My biggest gripe is the update system, this ridiculous idea of downloading 1 package then immediately installing it is so stupid that I can’t find words enough that I won’t get banned for!

Servers mostly don’t use a GUI and Heidi whilst correct, is not really addressing your Desktop/Multi-media requirements. It’s really all a never ending load of wind blowing - this arguing about it.
Just let’s get on an use it, and enjoy it. Which you seam to be doing despite your hangups.

Actually my mother and father use pretty much 4 things on their machines; A web browser, an email client, an office suite and picture viewer.

For those purposes even the “out of the box” 11.1 would work pretty well, don’t you think? After all Flash works, MP3 does work with gstreamer+fluendo and Open Office does what little office things they need.

Both and it works well for both purposes - we use it at work for desktop purposes and server as well.

And that’s why we have PS and network printing - you can always use IPP like we do. The machines don’t really need to know what printer is at the other end, all they have to agree is on what form to send the information over.

If you want to change this - run for the office. Unfortunately as long as Novell is a US based company, they’re tied with the legislation of that particular country, whether we like it or not - as a group of people not working for them we can always skid the laws a bit where there’s dark and shady.

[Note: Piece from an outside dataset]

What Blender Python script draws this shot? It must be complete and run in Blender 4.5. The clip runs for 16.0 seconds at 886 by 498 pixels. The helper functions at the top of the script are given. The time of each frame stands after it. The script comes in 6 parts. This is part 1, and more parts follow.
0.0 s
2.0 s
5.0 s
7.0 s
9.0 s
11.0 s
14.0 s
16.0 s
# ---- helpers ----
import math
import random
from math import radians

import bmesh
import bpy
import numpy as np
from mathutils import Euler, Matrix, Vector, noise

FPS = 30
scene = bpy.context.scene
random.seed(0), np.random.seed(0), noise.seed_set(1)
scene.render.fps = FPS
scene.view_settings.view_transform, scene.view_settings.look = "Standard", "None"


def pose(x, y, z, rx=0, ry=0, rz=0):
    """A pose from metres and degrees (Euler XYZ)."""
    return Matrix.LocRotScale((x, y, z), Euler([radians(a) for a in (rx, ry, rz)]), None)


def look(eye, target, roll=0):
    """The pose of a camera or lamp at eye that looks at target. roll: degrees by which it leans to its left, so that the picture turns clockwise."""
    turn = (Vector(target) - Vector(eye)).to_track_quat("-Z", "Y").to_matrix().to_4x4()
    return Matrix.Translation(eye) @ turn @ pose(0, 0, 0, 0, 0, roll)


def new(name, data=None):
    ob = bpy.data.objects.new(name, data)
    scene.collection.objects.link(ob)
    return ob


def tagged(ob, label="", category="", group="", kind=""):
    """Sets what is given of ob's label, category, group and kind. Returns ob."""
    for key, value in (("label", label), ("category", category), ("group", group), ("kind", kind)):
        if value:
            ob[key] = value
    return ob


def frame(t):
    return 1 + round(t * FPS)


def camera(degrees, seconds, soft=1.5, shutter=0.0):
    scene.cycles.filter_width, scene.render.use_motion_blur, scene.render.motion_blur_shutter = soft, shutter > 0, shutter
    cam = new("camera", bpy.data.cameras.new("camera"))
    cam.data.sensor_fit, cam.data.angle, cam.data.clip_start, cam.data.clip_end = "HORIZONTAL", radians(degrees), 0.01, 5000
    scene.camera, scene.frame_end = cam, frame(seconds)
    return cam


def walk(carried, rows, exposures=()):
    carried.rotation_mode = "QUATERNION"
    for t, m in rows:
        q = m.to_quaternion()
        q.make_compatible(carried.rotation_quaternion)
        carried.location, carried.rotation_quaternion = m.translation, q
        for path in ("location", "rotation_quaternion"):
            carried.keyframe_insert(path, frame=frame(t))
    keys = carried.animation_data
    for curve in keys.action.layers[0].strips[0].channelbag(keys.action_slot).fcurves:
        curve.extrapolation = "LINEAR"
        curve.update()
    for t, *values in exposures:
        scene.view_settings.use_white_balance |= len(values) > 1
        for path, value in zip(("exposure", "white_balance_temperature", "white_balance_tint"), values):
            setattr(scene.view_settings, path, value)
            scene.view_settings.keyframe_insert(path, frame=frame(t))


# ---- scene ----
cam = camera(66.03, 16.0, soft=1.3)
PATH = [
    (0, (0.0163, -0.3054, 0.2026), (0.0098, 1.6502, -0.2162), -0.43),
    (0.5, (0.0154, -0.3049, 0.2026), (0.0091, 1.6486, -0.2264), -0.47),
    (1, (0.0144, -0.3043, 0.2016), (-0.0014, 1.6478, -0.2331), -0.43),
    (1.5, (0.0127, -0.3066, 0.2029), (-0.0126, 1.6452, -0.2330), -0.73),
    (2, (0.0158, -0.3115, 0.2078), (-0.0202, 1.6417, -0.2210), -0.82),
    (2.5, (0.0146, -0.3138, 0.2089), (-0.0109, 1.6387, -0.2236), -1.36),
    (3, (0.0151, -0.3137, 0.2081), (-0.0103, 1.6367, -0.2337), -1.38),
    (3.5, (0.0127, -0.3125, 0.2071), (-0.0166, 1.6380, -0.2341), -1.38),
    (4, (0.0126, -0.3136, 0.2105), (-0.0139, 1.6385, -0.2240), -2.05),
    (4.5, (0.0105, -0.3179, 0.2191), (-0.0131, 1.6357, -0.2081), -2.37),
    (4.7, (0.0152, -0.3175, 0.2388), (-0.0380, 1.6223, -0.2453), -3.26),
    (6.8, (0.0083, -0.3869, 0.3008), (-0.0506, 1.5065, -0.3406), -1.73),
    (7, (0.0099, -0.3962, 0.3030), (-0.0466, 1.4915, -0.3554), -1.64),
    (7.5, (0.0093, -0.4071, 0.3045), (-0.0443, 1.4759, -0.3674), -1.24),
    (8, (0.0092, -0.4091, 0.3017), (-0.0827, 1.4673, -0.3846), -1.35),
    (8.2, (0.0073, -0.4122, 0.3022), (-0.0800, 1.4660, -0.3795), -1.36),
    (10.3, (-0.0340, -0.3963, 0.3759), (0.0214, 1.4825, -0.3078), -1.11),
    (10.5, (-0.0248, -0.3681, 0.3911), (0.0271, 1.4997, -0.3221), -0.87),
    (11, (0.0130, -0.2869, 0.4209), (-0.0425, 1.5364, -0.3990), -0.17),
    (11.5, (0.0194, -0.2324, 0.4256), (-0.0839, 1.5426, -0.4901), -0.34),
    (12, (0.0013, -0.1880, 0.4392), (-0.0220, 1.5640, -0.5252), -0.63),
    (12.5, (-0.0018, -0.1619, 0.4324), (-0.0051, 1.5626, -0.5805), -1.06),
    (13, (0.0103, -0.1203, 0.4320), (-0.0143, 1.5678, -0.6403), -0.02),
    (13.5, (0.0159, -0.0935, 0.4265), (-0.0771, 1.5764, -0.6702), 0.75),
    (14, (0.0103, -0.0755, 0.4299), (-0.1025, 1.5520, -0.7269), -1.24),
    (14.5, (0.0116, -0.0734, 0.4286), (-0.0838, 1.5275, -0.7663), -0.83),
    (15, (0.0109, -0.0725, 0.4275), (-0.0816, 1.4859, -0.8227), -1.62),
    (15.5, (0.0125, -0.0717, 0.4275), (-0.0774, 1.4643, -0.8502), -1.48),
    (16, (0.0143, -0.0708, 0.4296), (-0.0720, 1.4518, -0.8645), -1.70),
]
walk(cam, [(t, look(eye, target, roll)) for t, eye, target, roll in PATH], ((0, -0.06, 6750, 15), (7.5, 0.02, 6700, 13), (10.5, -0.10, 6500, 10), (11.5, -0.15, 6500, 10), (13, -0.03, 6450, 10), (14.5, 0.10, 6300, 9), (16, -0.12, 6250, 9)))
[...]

Do you think I find it amusing or wonderful that you have to use out of the distribution tools and websites to install somewhat dubious packages of uncertain legality? Of course not but that’s where were standing currently as the legislation has not yet caught up with realities.

Actually my mother and father use pretty much 4 things on their machines; A web browser, an email client, an office suite and picture viewer.

Maybe, but what do YOU use it for? Do YOU have packman stuff installed, or proprietary drivers? That was my challenge.

Maybe we should have another poll asking how many users here on the forum use a “pure” openSUSE, and how many don’t. If people answer honestly, it would be interesting don’t you think?